» **SUPPLIED INFORMATION**:
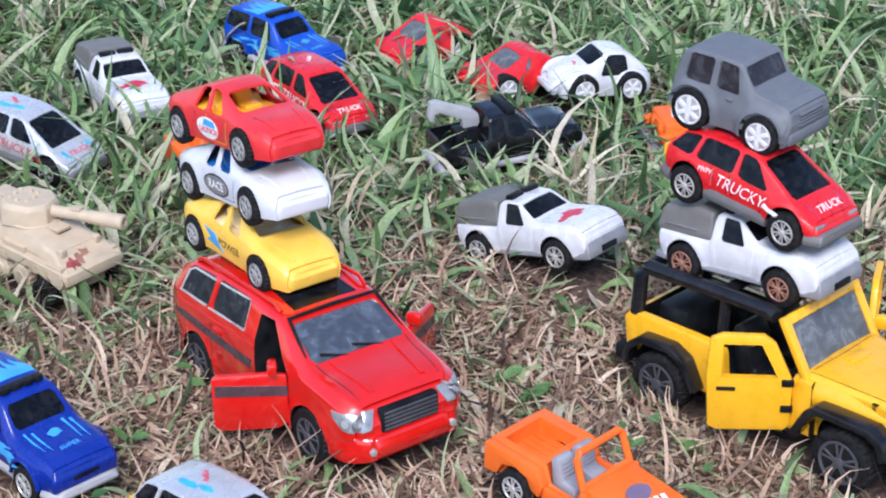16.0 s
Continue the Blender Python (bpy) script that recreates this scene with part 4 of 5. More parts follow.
        st3 = prism([(-9, 12), (-11, 28), (-8, 33), (-5, 30), (-3, 18), (8, 17), (9, 12)], s * 11 - 6.5, s * 11 + 6.5, 1.5)
        part("seat", st3, PLASTIC, t, "black seat")
    part("dashboard", box(26, 33, -20, 20, 14, 26, 1.5), PLASTIC, t)
    part("floor_pan", box(-50, 55, -19, 19, 8, 11.5, 0.8), PLASTIC, t)
    part("wiper", tube([(35.0, -5, 33.2), (31.6, -15, 35.4)], 0.45, 6), PLASTIC, t, "black wiper")
    part("wiper", tube([(35.0, 9, 33.2), (31.9, -2, 35.4)], 0.45, 6), PLASTIC, t, "black wiper")
    lip, _ = shell([(50.5, 50.5, 50.5, 7.2, 13, 17.6, 25.4, 24.2), (56.5, 56.5, 56.5, 7.2, 13, 17.6, 24.8, 23.6), (61.5, 62, 61.4, 7.6, 13, 17.2, 21.4, 20.4), (64.6, 65.2, 64.2, 8.4, 13, 16.4, 16.0, 15.2)], bevel=1.6, crown=0, soft=3, across=2, fine=2.0)
    part("front_bumper", lip, SUVRED, t)
    seam([(-9, -1.2), (9, -1.2)], plane_at((65.4, 0, 12), (0, 1, 0), (0, 0, 1)), BLACKPRINT, t, "bumper_groove", 0.5)
    wheels(t, ax, 26, 9.8, 8, 6.9, GUNMETAL, 5, True, 30, label="dull grey five-spoke rim")
    return t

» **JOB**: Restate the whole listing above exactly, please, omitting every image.

» **FINISHED EXERCISE**:
16.0 s
Continue the Blender Python (bpy) script that recreates this scene with part 4 of 5. More parts follow.
        st3 = prism([(-9, 12), (-11, 28), (-8, 33), (-5, 30), (-3, 18), (8, 17), (9, 12)], s * 11 - 6.5, s * 11 + 6.5, 1.5)
        part("seat", st3, PLASTIC, t, "black seat")
    part("dashboard", box(26, 33, -20, 20, 14, 26, 1.5), PLASTIC, t)
    part("floor_pan", box(-50, 55, -19, 19, 8, 11.5, 0.8), PLASTIC, t)
    part("wiper", tube([(35.0, -5, 33.2), (31.6, -15, 35.4)], 0.45, 6), PLASTIC, t, "black wiper")
    part("wiper", tube([(35.0, 9, 33.2), (31.9, -2, 35.4)], 0.45, 6), PLASTIC, t, "black wiper")
    lip, _ = shell([(50.5, 50.5, 50.5, 7.2, 13, 17.6, 25.4, 24.2), (56.5, 56.5, 56.5, 7.2, 13, 17.6, 24.8, 23.6), (61.5, 62, 61.4, 7.6, 13, 17.2, 21.4, 20.4), (64.6, 65.2, 64.2, 8.4, 13, 16.4, 16.0, 15.2)], bevel=1.6, crown=0, soft=3, across=2, fine=2.0)
    part("front_bumper", lip, SUVRED, t)
    seam([(-9, -1.2), (9, -1.2)], plane_at((65.4, 0, 12), (0, 1, 0), (0, 0, 1)), BLACKPRINT, t, "bumper_groove", 0.5)
    wheels(t, ax, 26, 9.8, 8, 6.9, GUNMETAL, 5, True, 30, label="dull grey five-spoke rim")
    return t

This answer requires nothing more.